1987 Winner; 1986 Finalist
Winners:
City of Saint Louis, Missouri
1987
Publication:
Innovations in American Government Awards
Sponsored By:
Innovations in American Government Awards
Jurisdiction:
Missouri

The City of St. Louis’s Homeless Services Network grew out of a community homeless crisis and legal action brought against the city by the Legal Services of Eastern Missouri, Inc., on behalf of homeless clients. The mayor of St. Louis responded by appointing an Advisory Homeless Task Force in January 1985, which presented its “Homeless Services Network” plan in August 1985. This plan, and the city's commitment to implement it, became the basis for a court agreement (a consent decree) agreed upon by all parties on November 15, 1985. The court retains jurisdiction over the subject matter and over all parties to enforce the terms of the decree. Compared with past actions of the city, the Services Network is the most comprehensive and integrated effort to deal with homeless needs.

The Homeless Services Network addresses the full spectrum of challenges associated with homelessness including prevention, emergency assistance, stabilization (interim housing and support services), and permanent housing and employment (including follow-up support). It utilizes a series of contracts between the City Department of Human Services and four major private agencies (service providers) to provide "linkage" services for the homeless in 20 operating emergency shelters in the community with 650 beds. Included among linkage services is a central intake and reception center, operated by the Salvation Army, which serves as a computerized clearinghouse to identify and develop basic data on homeless persons, an effort that seeks to use the available beds in the 20 shelters most effectively and to make referrals for support.

A transportation van system, operated by the American Red Cross, transfers homeless persons back and forth to and from shelters, the day care center, and support service locations. A day shelter operated by consolidated neighborhood services provides a safe, sanitary place for women and children during daytime hours when the night shelters are closed. Finally, a transition services center (St. Patrick's Center), operated by Catholic Charities, provides case management, housing, and employment assistance.
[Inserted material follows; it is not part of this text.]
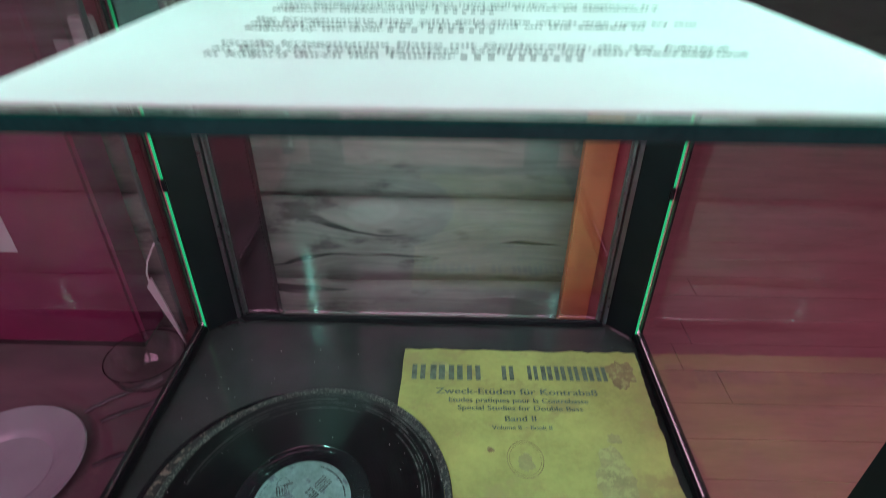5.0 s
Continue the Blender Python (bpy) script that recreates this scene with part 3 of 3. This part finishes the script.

The city has committed annual funding of $310,000 in direct municipal appropriations and $500,000 in Community Development Block Grant (CDBG) funds in support of the Homeless Services Network. Private agencies and sources also contribute $619,000 in in-kind services and cash. These funds support a wide scale of activity that encompasses a projected client demand between 4,500 and 5,500 persons.
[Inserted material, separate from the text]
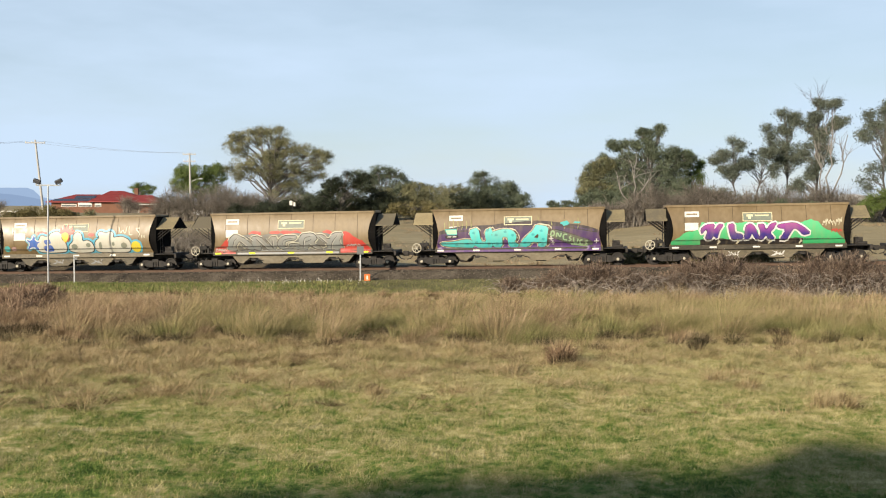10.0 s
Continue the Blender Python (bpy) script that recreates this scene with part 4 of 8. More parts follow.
def bare_shrub(name, x, y, width, height, label, material=None, stems=160, kind_word="shrub"):
    """Leafless shrub: many fine branching twigs."""
    z = float(ground_z(x, y)) - 0.05
    base = np.stack([RNG.uniform(-width * 0.42, width * 0.42, stems), RNG.uniform(-0.7, 0.7, stems), np.zeros(stems)], 1)
    env = np.sqrt(np.clip(1 - (base[:, 0] / (width * 0.55)) ** 2, 0.05, 1)) * (0.85 + 0.25 * np.sin(base[:, 0] * 1.9 + x))
    tip = base + np.stack([RNG.normal(0, 0.16 * height, stems), RNG.normal(0, 0.3, stems), height * env * RNG.uniform(0.55, 1.05, stems)], 1)
    c1 = bent(base, tip, 5, 0.02, 0.05)
    sets = [thin_tubes(c1, np.full(stems, 0.035), np.full(stems, 0.012))]
    for lo, count, ln, r in ((2, 4, 0.32, 0.02), (3, 5, 0.2, 0.015)):
        p = np.repeat(c1[:, lo], count, 0)
        q = p + RNG.normal(0, 1, (len(p), 3)) * height * ln * np.array([0.7, 0.5, 0.35]) + np.array([0, 0, height * ln * 0.55])
        sets.append(thin_tubes(bent(p, q, 2, 0.03, 0.06), np.full(len(p), r), np.full(len(p), r * 0.5)))
    co, f, o = [], [], 0
    for c, g in sets:
        co.append(c)
        f.append(g + o)
        o += len(c)
    ob = new(name, big_mesh(name, np.concatenate(co), np.concatenate(f), material or M_TWIG))
    ob.location = (x, y, z)
    return tagged(ob, label, kind_word)


def dead_tree(x, y, width, height, label):
    """Pale bare limbs that fork twice."""
    ob = new("dead_tree")
    ob.location = (x, y, float(ground_z(x, y)) - 0.05)
    tagged(ob, label, "tree")
    p0 = np.zeros((3, 3)) + RNG.normal(0, 0.15, (3, 3)) * np.array([1, 1, 0])
    p1 = np.stack([np.array([-0.35, 0.05, 0.4]) * width, np.zeros(3), np.array([0.75, 1.0, 0.8]) * height], 1)
    c1 = bent(p0, p1, 9, 0.04, 0.03)
    q0 = np.repeat(c1[:, 5], 4, 0)
    q1 = q0 + np.stack([RNG.normal(0, 0.26, 12) * width, RNG.normal(0, 0.3, 12), RNG.uniform(0.1, 0.35, 12) * height], 1)
    c2 = bent(q0, q1, 6, 0.06, 0.04)
    r0 = np.repeat(c2[:, 3], 3, 0)
    r1 = r0 + np.stack([RNG.normal(0, 0.15, 36) * width, RNG.normal(0, 0.2, 36), RNG.uniform(0.0, 0.16, 36) * height], 1)
    for name, c, r in (("trunk", c1, 0.12), ("limb", c2, 0.05), ("twig", bent(r0, r1, 4, 0.05, 0.08), 0.024)):
        co, f = thin_tubes(c, np.full(len(c), r), np.full(len(c), r * 0.35))
        b = new(name, big_mesh(name, co, f, M_DEADWOOD, True))
        b.parent = ob
        tagged(b, kind="stuff")
    return ob


def blade_field(name, px, py, h, lean, width, material, label, category, bend=0.35, simple=False):
    """One sheet of grass blades at the places given; each blade bends over at its tip, a simple one is a plain spike."""
    n = len(px)
    pz = ground_z(px, py) - 0.008
    ang = RNG.uniform(0, 2 * math.pi, n)
    side = np.stack([np.cos(ang), np.sin(ang), np.zeros(n)], 1) * np.asarray(width)[:, None]
    base = np.stack([px, py, pz], 1)
    mid = base + np.stack([lean[0] * 0.45, lean[1] * 0.45, h * 0.62], 1)
    tip = base + np.stack([lean[0], lean[1], h * (1 - bend * 0.3)], 1)
    i = np.arange(n)[:, None]
    if simple:
        me = big_mesh(name, np.stack([base - side, base + side, tip], 1).reshape(-1, 3), i * 3 + np.array([[0, 1, 2]]), material)
        return tagged(new(name, me), label, category, kind="stuff")
    co = np.stack([base - side, base + side, mid + side * 0.7, mid - side * 0.7, tip], 1).reshape(-1, 3)
    faces = np.concatenate([i * 5 + np.array([[0, 1, 2]]), i * 5 + np.array([[0, 2, 3]]), i * 5 + np.array([[3, 2, 4]])])
    return tagged(new(name, big_mesh(name, co, faces, material)), label, category, kind="stuff")


def view_wedge(n, y0, y1, power=1.0):
    """Places spread over the field between two distances."""
    y = y0 + (y1 - y0) * RNG.uniform(0, 1, n) ** power
    x = RNG.uniform(-0.455, 0.425, n) * y
    return x, y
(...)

In the first five months of the Network operation (December, 1985 - April, 1986), the central intake center registered data on 1,589 persons and served 925 persons, many more than the projected 550 - 650 persons estimated to be served for the year. The transportation service to date has provided 8,873 one-way rides. The day care center has provided a location and meal service for 4,123 persons. St. Patrick's transition center (providing services for the Network since January 1986) has placed 33 persons in permanent jobs and 64 persons in permanent housing. It has also provided life training classes and support service referrals. The center serves approximately 100 to 150 mentally ill persons daily in a day shelter program offering a free lunch, shower, counseling and referral, mail service, and telephone access.